> **INSTRUCTION**
Copy each line below exactly and leave the pictures out.
----------------------------------------
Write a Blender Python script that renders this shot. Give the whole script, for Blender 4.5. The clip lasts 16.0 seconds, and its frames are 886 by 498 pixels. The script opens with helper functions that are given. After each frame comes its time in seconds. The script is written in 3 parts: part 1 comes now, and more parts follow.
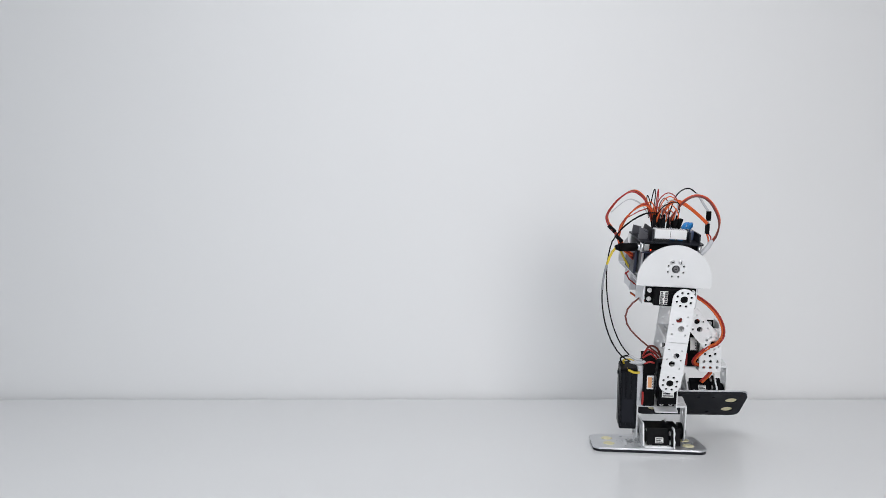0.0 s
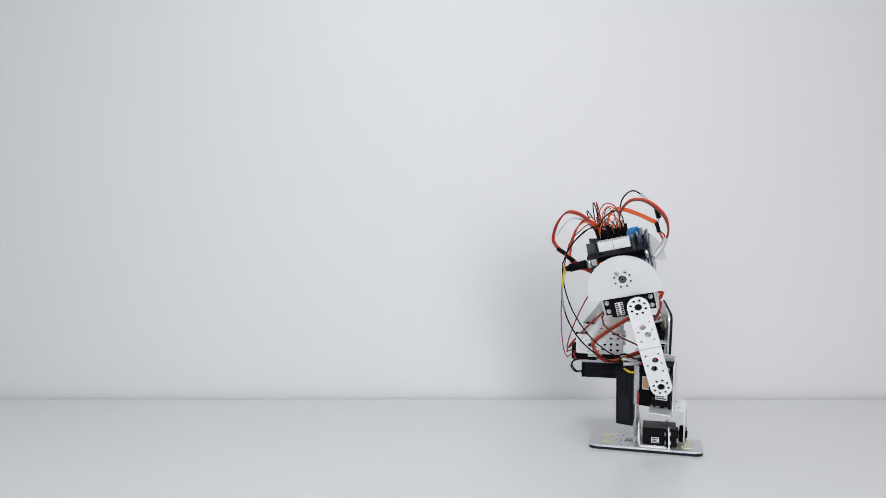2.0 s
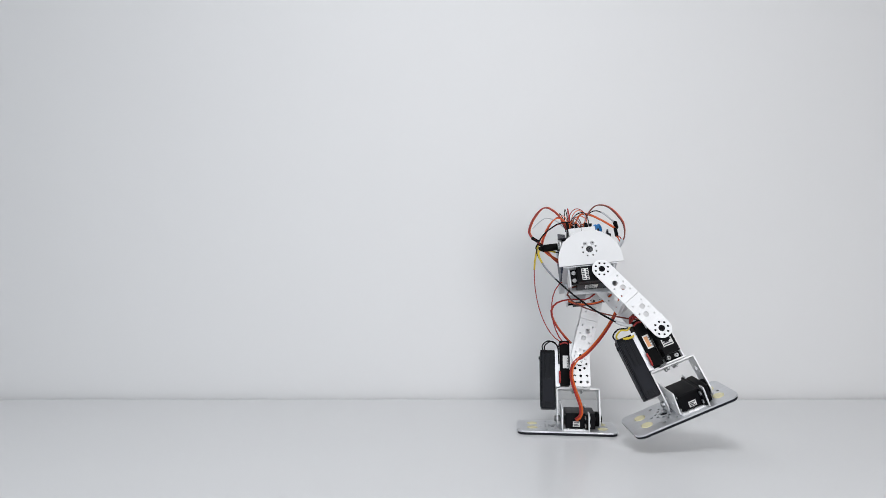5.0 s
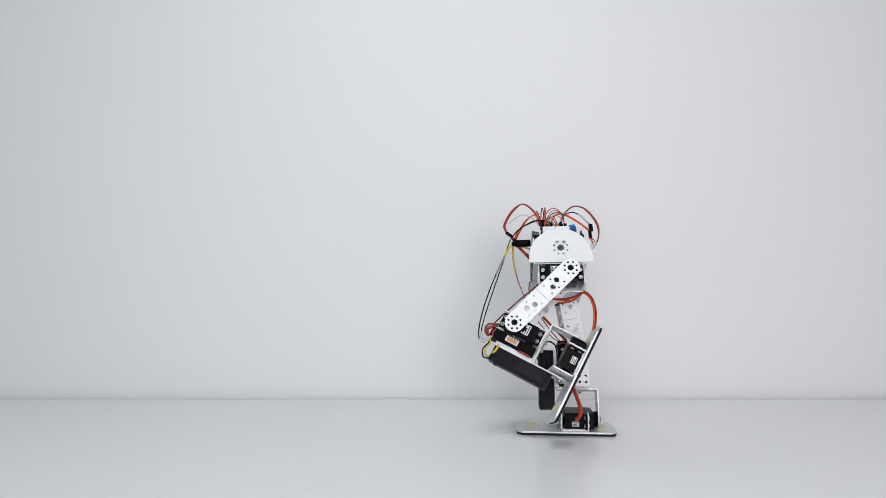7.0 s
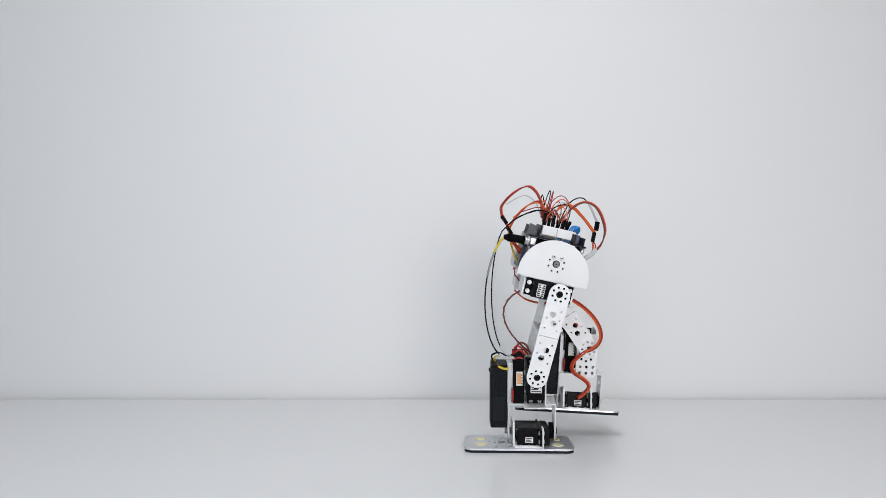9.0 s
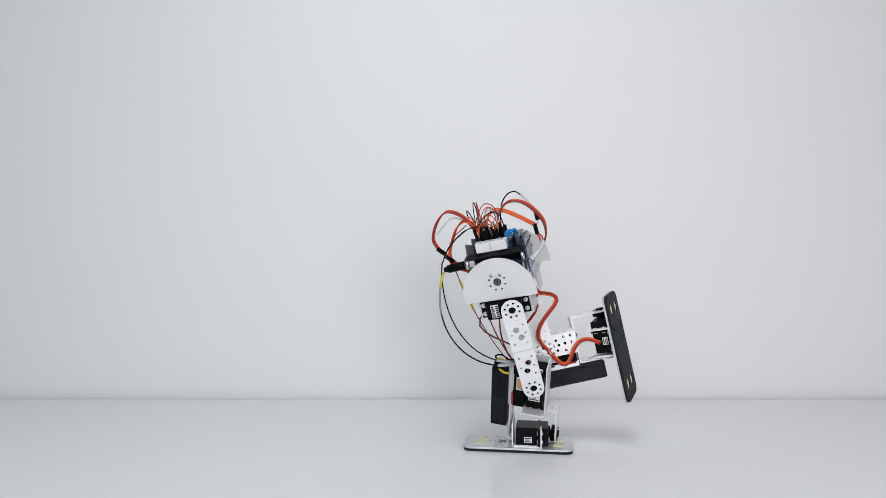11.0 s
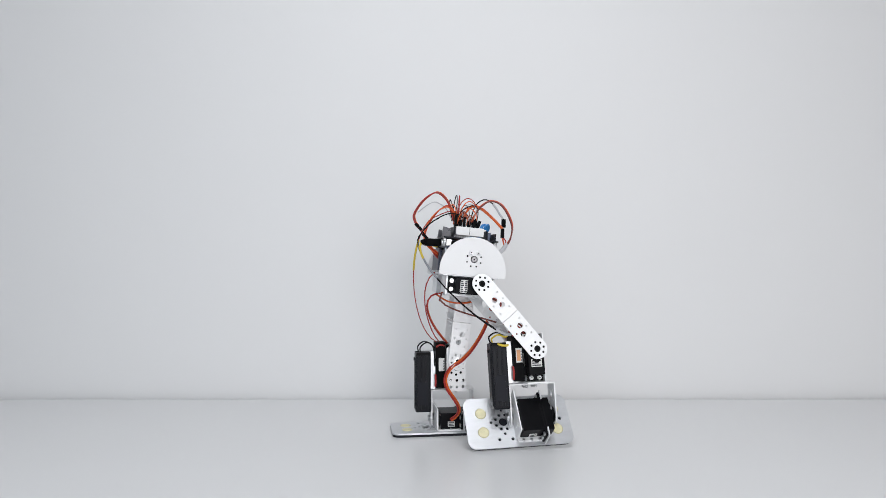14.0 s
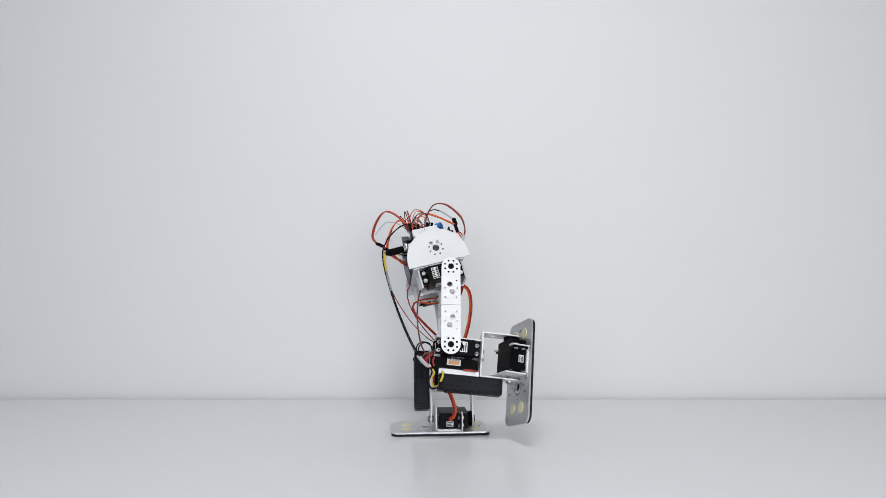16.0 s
----------------------------------------
> **FINAL RESULT**
Write a Blender Python script that renders this shot. Give the whole script, for Blender 4.5. The clip lasts 16.0 seconds, and its frames are 886 by 498 pixels. The script opens with helper functions that are given. After each frame comes its time in seconds. The script is written in 3 parts: part 1 comes now, and more parts follow.
0.0 s
2.0 s
5.0 s
7.0 s
9.0 s
11.0 s
14.0 s
16.0 s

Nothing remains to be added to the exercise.